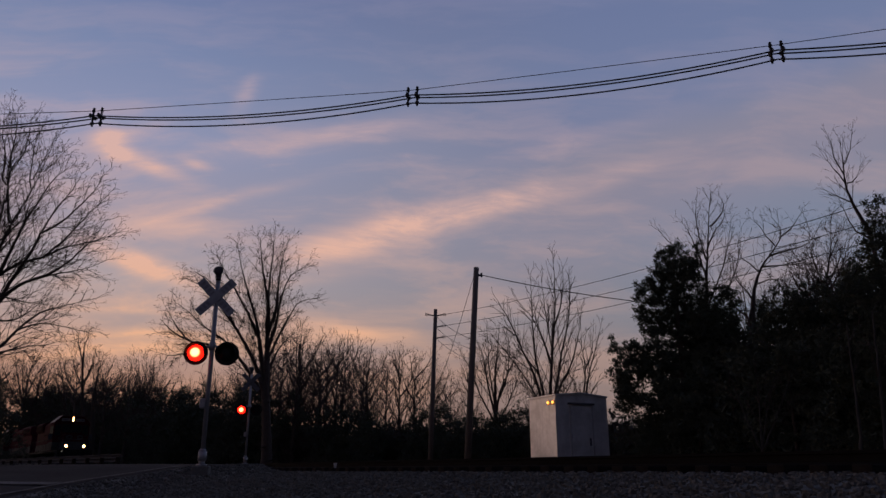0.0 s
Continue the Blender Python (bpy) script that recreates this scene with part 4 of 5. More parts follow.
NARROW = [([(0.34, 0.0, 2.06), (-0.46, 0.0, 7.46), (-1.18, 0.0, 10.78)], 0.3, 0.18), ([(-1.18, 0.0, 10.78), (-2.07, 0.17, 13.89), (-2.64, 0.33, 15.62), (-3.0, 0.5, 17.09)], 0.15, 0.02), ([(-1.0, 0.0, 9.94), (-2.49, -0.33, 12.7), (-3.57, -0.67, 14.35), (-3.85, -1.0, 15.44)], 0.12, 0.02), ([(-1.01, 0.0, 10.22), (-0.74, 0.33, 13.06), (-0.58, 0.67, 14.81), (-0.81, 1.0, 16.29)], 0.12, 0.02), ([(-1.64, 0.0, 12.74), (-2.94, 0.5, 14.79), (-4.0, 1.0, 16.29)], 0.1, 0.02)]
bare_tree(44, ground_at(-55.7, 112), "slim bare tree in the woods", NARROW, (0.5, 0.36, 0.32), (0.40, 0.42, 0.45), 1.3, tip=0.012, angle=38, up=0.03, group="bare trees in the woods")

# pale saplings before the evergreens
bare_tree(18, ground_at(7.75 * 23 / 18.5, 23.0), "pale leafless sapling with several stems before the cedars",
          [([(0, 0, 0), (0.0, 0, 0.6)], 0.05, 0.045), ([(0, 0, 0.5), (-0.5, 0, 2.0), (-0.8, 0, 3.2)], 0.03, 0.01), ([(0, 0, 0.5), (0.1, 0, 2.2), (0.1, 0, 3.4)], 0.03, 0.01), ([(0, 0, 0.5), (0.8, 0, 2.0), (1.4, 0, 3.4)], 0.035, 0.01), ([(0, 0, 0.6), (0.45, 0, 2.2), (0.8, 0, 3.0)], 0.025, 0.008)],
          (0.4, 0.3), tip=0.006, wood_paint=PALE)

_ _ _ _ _

▸ REQUIRED WORK
Exclude the images, then output the data above word for word.

▸ THE RESULT
0.0 s
Continue the Blender Python (bpy) script that recreates this scene with part 4 of 5. More parts follow.
NARROW = [([(0.34, 0.0, 2.06), (-0.46, 0.0, 7.46), (-1.18, 0.0, 10.78)], 0.3, 0.18), ([(-1.18, 0.0, 10.78), (-2.07, 0.17, 13.89), (-2.64, 0.33, 15.62), (-3.0, 0.5, 17.09)], 0.15, 0.02), ([(-1.0, 0.0, 9.94), (-2.49, -0.33, 12.7), (-3.57, -0.67, 14.35), (-3.85, -1.0, 15.44)], 0.12, 0.02), ([(-1.01, 0.0, 10.22), (-0.74, 0.33, 13.06), (-0.58, 0.67, 14.81), (-0.81, 1.0, 16.29)], 0.12, 0.02), ([(-1.64, 0.0, 12.74), (-2.94, 0.5, 14.79), (-4.0, 1.0, 16.29)], 0.1, 0.02)]
bare_tree(44, ground_at(-55.7, 112), "slim bare tree in the woods", NARROW, (0.5, 0.36, 0.32), (0.40, 0.42, 0.45), 1.3, tip=0.012, angle=38, up=0.03, group="bare trees in the woods")

# pale saplings before the evergreens
bare_tree(18, ground_at(7.75 * 23 / 18.5, 23.0), "pale leafless sapling with several stems before the cedars",
          [([(0, 0, 0), (0.0, 0, 0.6)], 0.05, 0.045), ([(0, 0, 0.5), (-0.5, 0, 2.0), (-0.8, 0, 3.2)], 0.03, 0.01), ([(0, 0, 0.5), (0.1, 0, 2.2), (0.1, 0, 3.4)], 0.03, 0.01), ([(0, 0, 0.5), (0.8, 0, 2.0), (1.4, 0, 3.4)], 0.035, 0.01), ([(0, 0, 0.6), (0.45, 0, 2.2), (0.8, 0, 3.0)], 0.025, 0.008)],
          (0.4, 0.3), tip=0.006, wood_paint=PALE)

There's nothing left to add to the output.